# Data:
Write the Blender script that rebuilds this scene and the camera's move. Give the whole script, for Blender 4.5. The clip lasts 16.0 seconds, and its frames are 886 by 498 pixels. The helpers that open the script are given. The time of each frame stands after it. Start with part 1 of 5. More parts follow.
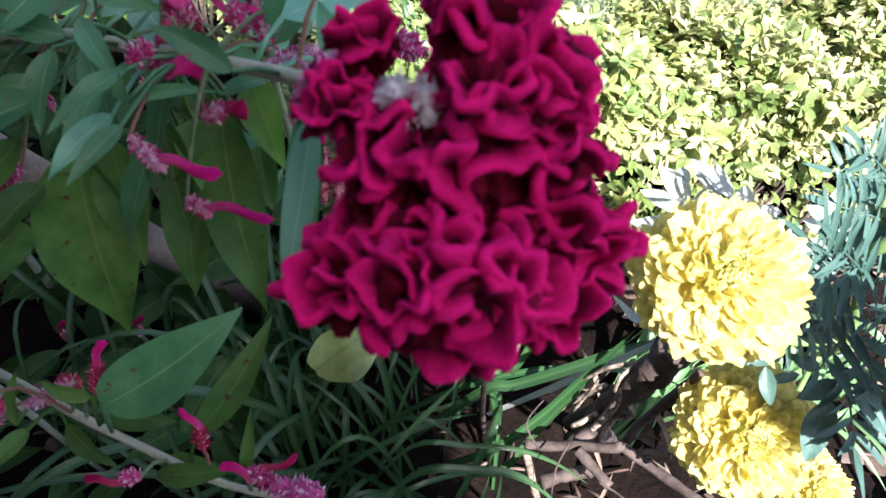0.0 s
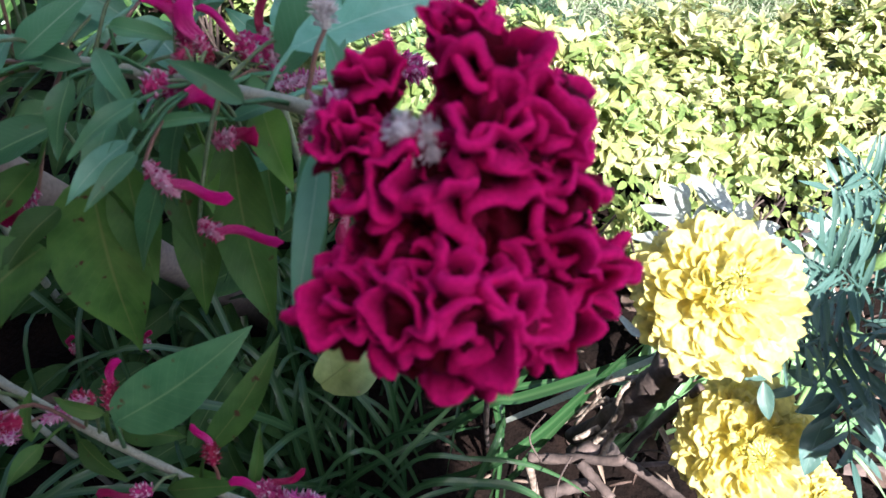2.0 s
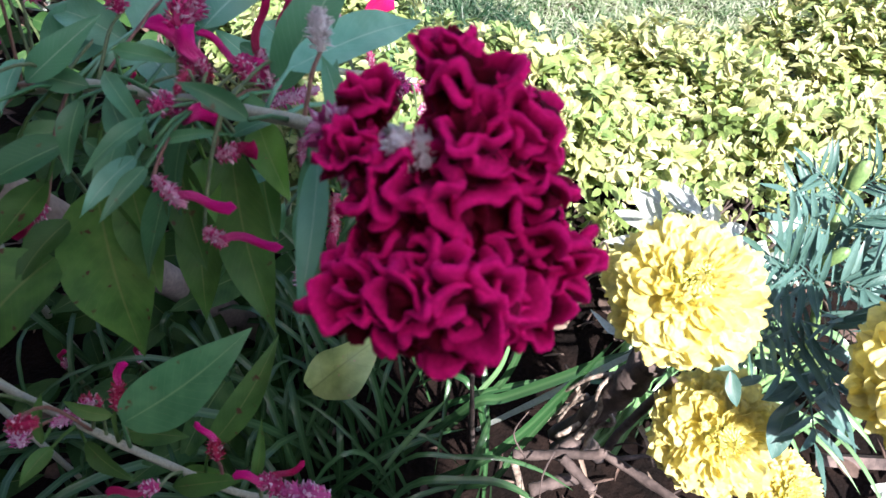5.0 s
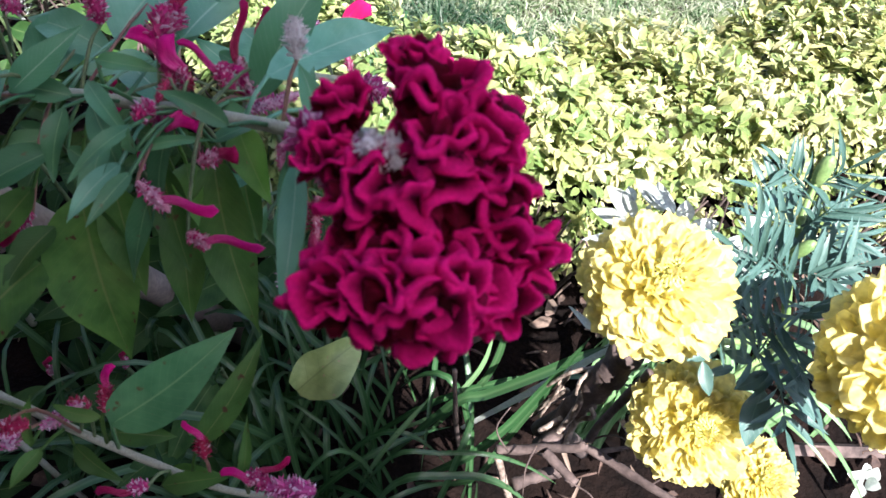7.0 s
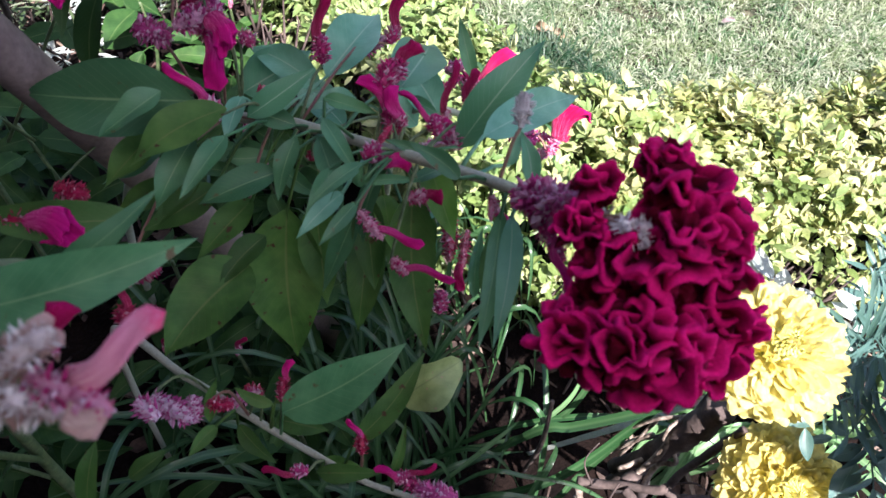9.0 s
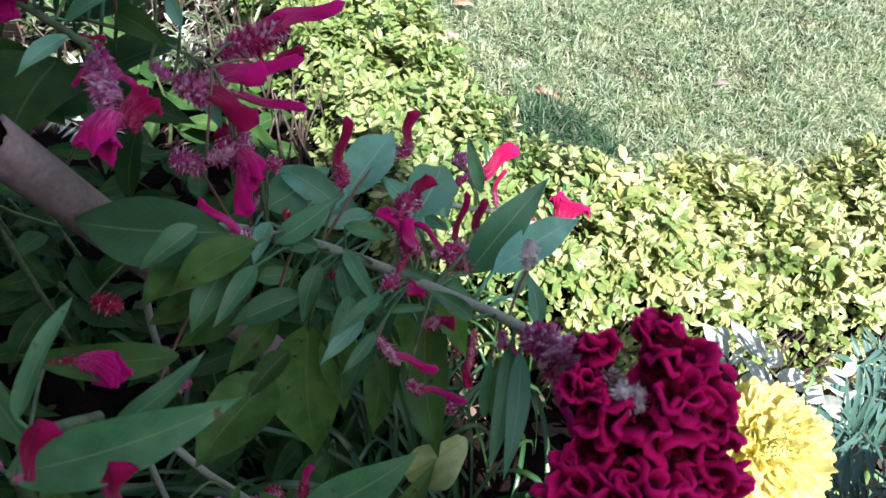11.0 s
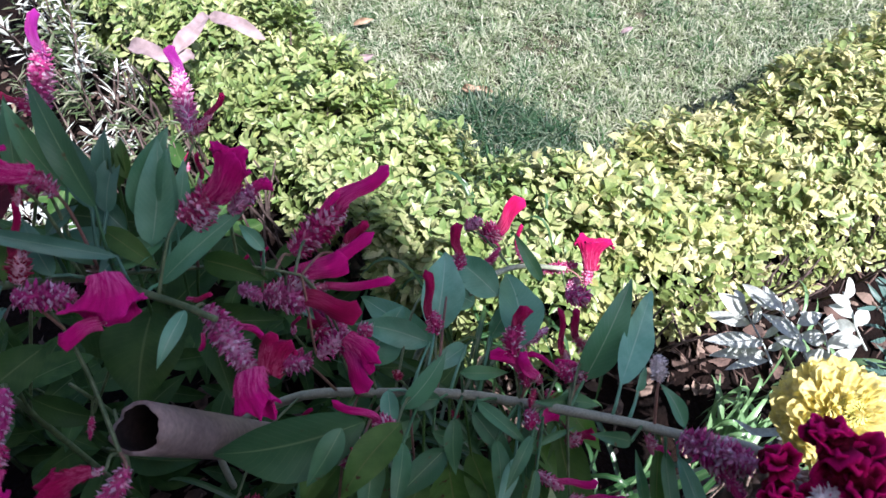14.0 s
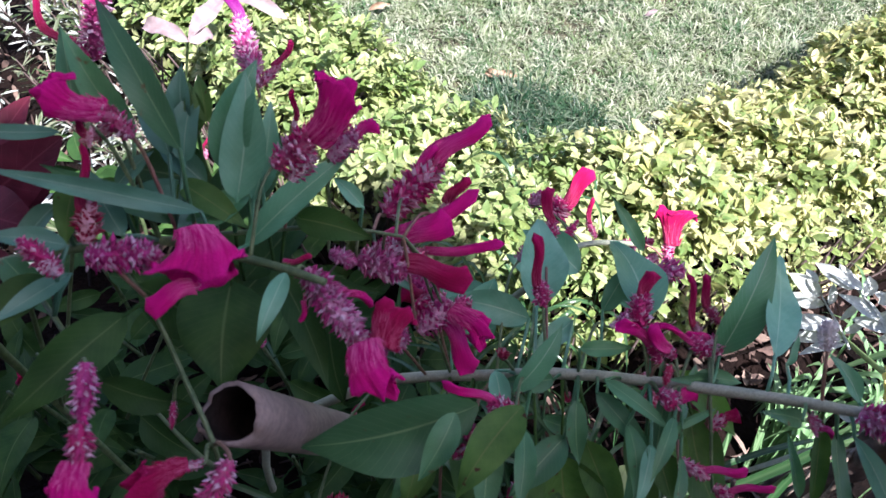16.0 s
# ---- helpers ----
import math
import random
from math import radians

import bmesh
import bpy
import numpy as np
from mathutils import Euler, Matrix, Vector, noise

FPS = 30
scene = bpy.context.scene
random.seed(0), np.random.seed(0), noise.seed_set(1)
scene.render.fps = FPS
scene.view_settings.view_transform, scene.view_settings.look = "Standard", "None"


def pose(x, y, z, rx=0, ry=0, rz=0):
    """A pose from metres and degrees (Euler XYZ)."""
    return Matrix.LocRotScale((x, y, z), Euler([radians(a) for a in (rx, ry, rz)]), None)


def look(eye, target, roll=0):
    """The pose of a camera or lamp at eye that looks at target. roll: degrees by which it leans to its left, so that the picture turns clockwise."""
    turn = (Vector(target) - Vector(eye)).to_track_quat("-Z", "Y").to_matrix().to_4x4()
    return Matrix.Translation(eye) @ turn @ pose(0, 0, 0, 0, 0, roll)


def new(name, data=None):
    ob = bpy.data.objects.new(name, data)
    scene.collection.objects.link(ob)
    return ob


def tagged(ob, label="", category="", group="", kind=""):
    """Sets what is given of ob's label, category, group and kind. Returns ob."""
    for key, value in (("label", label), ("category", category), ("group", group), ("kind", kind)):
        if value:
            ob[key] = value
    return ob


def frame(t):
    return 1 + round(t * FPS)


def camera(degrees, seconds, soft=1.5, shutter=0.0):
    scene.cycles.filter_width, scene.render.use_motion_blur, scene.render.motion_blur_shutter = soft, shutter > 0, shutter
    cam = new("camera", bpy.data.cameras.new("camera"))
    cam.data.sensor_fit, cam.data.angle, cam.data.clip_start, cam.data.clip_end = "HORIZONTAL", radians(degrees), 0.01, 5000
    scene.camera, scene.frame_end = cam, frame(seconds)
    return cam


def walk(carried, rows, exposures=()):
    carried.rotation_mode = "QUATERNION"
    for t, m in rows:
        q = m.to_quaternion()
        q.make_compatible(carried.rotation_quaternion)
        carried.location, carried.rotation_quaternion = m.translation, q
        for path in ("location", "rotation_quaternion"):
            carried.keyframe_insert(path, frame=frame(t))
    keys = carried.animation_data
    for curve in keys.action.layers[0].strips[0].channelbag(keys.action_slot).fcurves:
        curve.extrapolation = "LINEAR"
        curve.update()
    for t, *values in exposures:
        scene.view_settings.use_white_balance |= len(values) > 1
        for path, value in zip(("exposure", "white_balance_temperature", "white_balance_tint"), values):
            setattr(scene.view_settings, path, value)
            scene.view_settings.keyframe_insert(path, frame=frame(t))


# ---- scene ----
cam = camera(62.8, 16.0)
cam.data.dof.use_dof, cam.data.dof.focus_distance, cam.data.dof.aperture_fstop = True, 0.7, 22.0
METRES, EYE, TILT, LEAN, TURN = 0.5, 0.79, -59.6, -4.3, 0.0
ROWS = [
    (0.0, 0.0, 0.0, 0.0, 0.0, 0.0, -0.0),
    (0.5, 0.001, -0.004, 0.0031, 0.01, 0.1, -0.05),
    (1.0, 0.0012, -0.0058, 0.0027, 0.05, 0.21, 0.06),
    (1.5, 0.0019, -0.008, 0.0051, 0.03, 0.34, 0.1),
    (2.0, -0.0003, -0.0176, 0.0083, 0.26, 0.79, 0.13),
    (2.5, 0.0056, -0.0381, 0.0032, -0.09, 1.07, -0.1),
    (3.0, 0.0024, -0.0574, 0.0044, -0.96, 1.46, 0.95),
    (3.5, -0.0013, -0.0602, 0.0065, -1.85, 1.43, 1.1),
    (4.0, -0.0044, -0.0623, 0.0001, -1.62, 1.37, 1.36),
    (4.2, -0.0070, -0.0625, 0.0001, -1.25, 1.6, 1.4),
    (6.3, -0.0043, -0.0761, -0.0083, -1.82, 1.76, 2.12),
    (6.5, 0.0018, -0.0776, -0.0097, -1.98, 1.59, 2.48),
    (7.0, -0.0, -0.0876, -0.0061, -2.43, 1.92, 2.55),
    (7.5, 0.0072, -0.1114, 0.0079, -3.56, 2.38, 3.33),
    (8.0, -0.0675, -0.1353, -0.0002, -0.92, 1.03, -1.5),
    (8.2, -0.1020, -0.1472, 0.0032, -0.37, 2.06, -3.23),
    (10.3, -0.1373, -0.2020, 0.0298, 0.99, 3.42, -5.41),
    (10.5, -0.139, -0.2073, 0.0473, 0.83, 3.52, -5.48),
    (11.0, -0.1516, -0.239, 0.1042, 0.18, 5.46, -5.07),
    (11.5, -0.1468, -0.2579, 0.1362, -0.03, 6.68, -4.27),
    (12.0, -0.1621, -0.27, 0.1399, 0.42, 6.57, -4.28),
    (12.5, -0.164, -0.2862, 0.1659, 1.84, 5.75, -2.01),
    (13.0, -0.1642, -0.3467, 0.2601, 3.49, 5.23, 3.99),
    (13.5, -0.2415, -0.349, 0.2781, 0.04, 3.09, 7.9),
    (14.0, -0.3368, -0.3027, 0.3191, -4.66, 1.83, 12.82),
    (14.5, -0.4305, -0.2231, 0.3049, -4.21, -0.19, 13.89),
    (15.0, -0.4731, -0.1913, 0.305, -2.2, 0.27, 14.23),
    (15.5, -0.4777, -0.1833, 0.3067, -4.0, 0.47, 13.78),
    (16.0, -0.4652, -0.1811, 0.3071, -5.58, 1.97, 13.66),
]
walk(cam, [(t, pose(0, 0, EYE, TILT, LEAN, TURN) @ pose(METRES * x, METRES * y, METRES * z, 90 + pitch, roll, yaw)) for t, x, y, z, yaw, pitch, roll in ROWS], exposures=[(0, 2.12, 6130, 18), (2, 2.12, 6130, 18), (6.5, 2.1, 6130, 21), (7, 2.08, 6130, 21), (7.5, 1.9, 6130, 20), (8, 1.88, 6130, 23), (10.5, 2.13, 6130, 17), (11, 1.78, 6180, 14), (11.5, 1.63, 6180, 14), (12.5, 1.57, 6030, 21), (13.5, 1.55, 5980, 24), (14.5, 1.74, 5810, 29), (15.5, 2.12, 5730, 32), (16, 1.91, 5960, 27)])

# ---- light ----
TO_SUN = Vector((0.22, -0.53, 1.0)).normalized()
world = bpy.data.worlds.new("sky")
scene.world = world
world.use_nodes = True
wt = world.node_tree
sky = wt.nodes.new("ShaderNodeTexSky")
sky.sky_type, sky.sun_disc = "NISHITA", False
sky.sun_elevation, sky.sun_rotation = math.asin(TO_SUN.z), math.atan2(TO_SUN.x, TO_SUN.y)
sky.air_density, sky.dust_density, sky.ozone_density = 0.7, 2.0, 0.6
wt.links.new(sky.outputs[0], wt.nodes["Background"].inputs[0])
wt.nodes["Background"].inputs[1].default_value = 0.09
sun = new("sun", bpy.data.lights.new("sun", "SUN"))
sun.data.energy, sun.data.angle, sun.data.color = 5.0, radians(0.53), (1.0, 0.955, 0.89)
sun.matrix_basis = look(TO_SUN * 6, (0, 0, 0))

rng = np.random.default_rng(7)


# ---- materials ----
def nodes_of(name):
    m = bpy.data.materials.new(name)
    m.use_nodes = True
    t = m.node_tree
    return m, t, t.nodes["Principled BSDF"], t.nodes["Material Output"]


def node(t, kind, **inputs):
    n = t.nodes.new(kind)
    for k, v in inputs.items():
        n.inputs[k.replace("_", " ")].default_value = v
    return n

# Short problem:
All the material shown above is to be copied exactly, with no pictures carried over.

# Reply to the task:
Write the Blender script that rebuilds this scene and the camera's move. Give the whole script, for Blender 4.5. The clip lasts 16.0 seconds, and its frames are 886 by 498 pixels. The helpers that open the script are given. The time of each frame stands after it. Start with part 1 of 5. More parts follow.
0.0 s
2.0 s
5.0 s
7.0 s
9.0 s
11.0 s
14.0 s
16.0 s
# ---- helpers ----
import math
import random
from math import radians

import bmesh
import bpy
import numpy as np
from mathutils import Euler, Matrix, Vector, noise

FPS = 30
scene = bpy.context.scene
random.seed(0), np.random.seed(0), noise.seed_set(1)
scene.render.fps = FPS
scene.view_settings.view_transform, scene.view_settings.look = "Standard", "None"


def pose(x, y, z, rx=0, ry=0, rz=0):
    """A pose from metres and degrees (Euler XYZ)."""
    return Matrix.LocRotScale((x, y, z), Euler([radians(a) for a in (rx, ry, rz)]), None)


def look(eye, target, roll=0):
    """The pose of a camera or lamp at eye that looks at target. roll: degrees by which it leans to its left, so that the picture turns clockwise."""
    turn = (Vector(target) - Vector(eye)).to_track_quat("-Z", "Y").to_matrix().to_4x4()
    return Matrix.Translation(eye) @ turn @ pose(0, 0, 0, 0, 0, roll)


def new(name, data=None):
    ob = bpy.data.objects.new(name, data)
    scene.collection.objects.link(ob)
    return ob


def tagged(ob, label="", category="", group="", kind=""):
    """Sets what is given of ob's label, category, group and kind. Returns ob."""
    for key, value in (("label", label), ("category", category), ("group", group), ("kind", kind)):
        if value:
            ob[key] = value
    return ob


def frame(t):
    return 1 + round(t * FPS)


def camera(degrees, seconds, soft=1.5, shutter=0.0):
    scene.cycles.filter_width, scene.render.use_motion_blur, scene.render.motion_blur_shutter = soft, shutter > 0, shutter
    cam = new("camera", bpy.data.cameras.new("camera"))
    cam.data.sensor_fit, cam.data.angle, cam.data.clip_start, cam.data.clip_end = "HORIZONTAL", radians(degrees), 0.01, 5000
    scene.camera, scene.frame_end = cam, frame(seconds)
    return cam


def walk(carried, rows, exposures=()):
    carried.rotation_mode = "QUATERNION"
    for t, m in rows:
        q = m.to_quaternion()
        q.make_compatible(carried.rotation_quaternion)
        carried.location, carried.rotation_quaternion = m.translation, q
        for path in ("location", "rotation_quaternion"):
            carried.keyframe_insert(path, frame=frame(t))
    keys = carried.animation_data
    for curve in keys.action.layers[0].strips[0].channelbag(keys.action_slot).fcurves:
        curve.extrapolation = "LINEAR"
        curve.update()
    for t, *values in exposures:
        scene.view_settings.use_white_balance |= len(values) > 1
        for path, value in zip(("exposure", "white_balance_temperature", "white_balance_tint"), values):
            setattr(scene.view_settings, path, value)
            scene.view_settings.keyframe_insert(path, frame=frame(t))


# ---- scene ----
cam = camera(62.8, 16.0)
cam.data.dof.use_dof, cam.data.dof.focus_distance, cam.data.dof.aperture_fstop = True, 0.7, 22.0
METRES, EYE, TILT, LEAN, TURN = 0.5, 0.79, -59.6, -4.3, 0.0
ROWS = [
    (0.0, 0.0, 0.0, 0.0, 0.0, 0.0, -0.0),
    (0.5, 0.001, -0.004, 0.0031, 0.01, 0.1, -0.05),
    (1.0, 0.0012, -0.0058, 0.0027, 0.05, 0.21, 0.06),
    (1.5, 0.0019, -0.008, 0.0051, 0.03, 0.34, 0.1),
    (2.0, -0.0003, -0.0176, 0.0083, 0.26, 0.79, 0.13),
    (2.5, 0.0056, -0.0381, 0.0032, -0.09, 1.07, -0.1),
    (3.0, 0.0024, -0.0574, 0.0044, -0.96, 1.46, 0.95),
    (3.5, -0.0013, -0.0602, 0.0065, -1.85, 1.43, 1.1),
    (4.0, -0.0044, -0.0623, 0.0001, -1.62, 1.37, 1.36),
    (4.2, -0.0070, -0.0625, 0.0001, -1.25, 1.6, 1.4),
    (6.3, -0.0043, -0.0761, -0.0083, -1.82, 1.76, 2.12),
    (6.5, 0.0018, -0.0776, -0.0097, -1.98, 1.59, 2.48),
    (7.0, -0.0, -0.0876, -0.0061, -2.43, 1.92, 2.55),
    (7.5, 0.0072, -0.1114, 0.0079, -3.56, 2.38, 3.33),
    (8.0, -0.0675, -0.1353, -0.0002, -0.92, 1.03, -1.5),
    (8.2, -0.1020, -0.1472, 0.0032, -0.37, 2.06, -3.23),
    (10.3, -0.1373, -0.2020, 0.0298, 0.99, 3.42, -5.41),
    (10.5, -0.139, -0.2073, 0.0473, 0.83, 3.52, -5.48),
    (11.0, -0.1516, -0.239, 0.1042, 0.18, 5.46, -5.07),
    (11.5, -0.1468, -0.2579, 0.1362, -0.03, 6.68, -4.27),
    (12.0, -0.1621, -0.27, 0.1399, 0.42, 6.57, -4.28),
    (12.5, -0.164, -0.2862, 0.1659, 1.84, 5.75, -2.01),
    (13.0, -0.1642, -0.3467, 0.2601, 3.49, 5.23, 3.99),
    (13.5, -0.2415, -0.349, 0.2781, 0.04, 3.09, 7.9),
    (14.0, -0.3368, -0.3027, 0.3191, -4.66, 1.83, 12.82),
    (14.5, -0.4305, -0.2231, 0.3049, -4.21, -0.19, 13.89),
    (15.0, -0.4731, -0.1913, 0.305, -2.2, 0.27, 14.23),
    (15.5, -0.4777, -0.1833, 0.3067, -4.0, 0.47, 13.78),
    (16.0, -0.4652, -0.1811, 0.3071, -5.58, 1.97, 13.66),
]
walk(cam, [(t, pose(0, 0, EYE, TILT, LEAN, TURN) @ pose(METRES * x, METRES * y, METRES * z, 90 + pitch, roll, yaw)) for t, x, y, z, yaw, pitch, roll in ROWS], exposures=[(0, 2.12, 6130, 18), (2, 2.12, 6130, 18), (6.5, 2.1, 6130, 21), (7, 2.08, 6130, 21), (7.5, 1.9, 6130, 20), (8, 1.88, 6130, 23), (10.5, 2.13, 6130, 17), (11, 1.78, 6180, 14), (11.5, 1.63, 6180, 14), (12.5, 1.57, 6030, 21), (13.5, 1.55, 5980, 24), (14.5, 1.74, 5810, 29), (15.5, 2.12, 5730, 32), (16, 1.91, 5960, 27)])

# ---- light ----
TO_SUN = Vector((0.22, -0.53, 1.0)).normalized()
world = bpy.data.worlds.new("sky")
scene.world = world
world.use_nodes = True
wt = world.node_tree
sky = wt.nodes.new("ShaderNodeTexSky")
sky.sky_type, sky.sun_disc = "NISHITA", False
sky.sun_elevation, sky.sun_rotation = math.asin(TO_SUN.z), math.atan2(TO_SUN.x, TO_SUN.y)
sky.air_density, sky.dust_density, sky.ozone_density = 0.7, 2.0, 0.6
wt.links.new(sky.outputs[0], wt.nodes["Background"].inputs[0])
wt.nodes["Background"].inputs[1].default_value = 0.09
sun = new("sun", bpy.data.lights.new("sun", "SUN"))
sun.data.energy, sun.data.angle, sun.data.color = 5.0, radians(0.53), (1.0, 0.955, 0.89)
sun.matrix_basis = look(TO_SUN * 6, (0, 0, 0))

rng = np.random.default_rng(7)


# ---- materials ----
def nodes_of(name):
    m = bpy.data.materials.new(name)
    m.use_nodes = True
    t = m.node_tree
    return m, t, t.nodes["Principled BSDF"], t.nodes["Material Output"]


def node(t, kind, **inputs):
    n = t.nodes.new(kind)
    for k, v in inputs.items():
        n.inputs[k.replace("_", " ")].default_value = v
    return n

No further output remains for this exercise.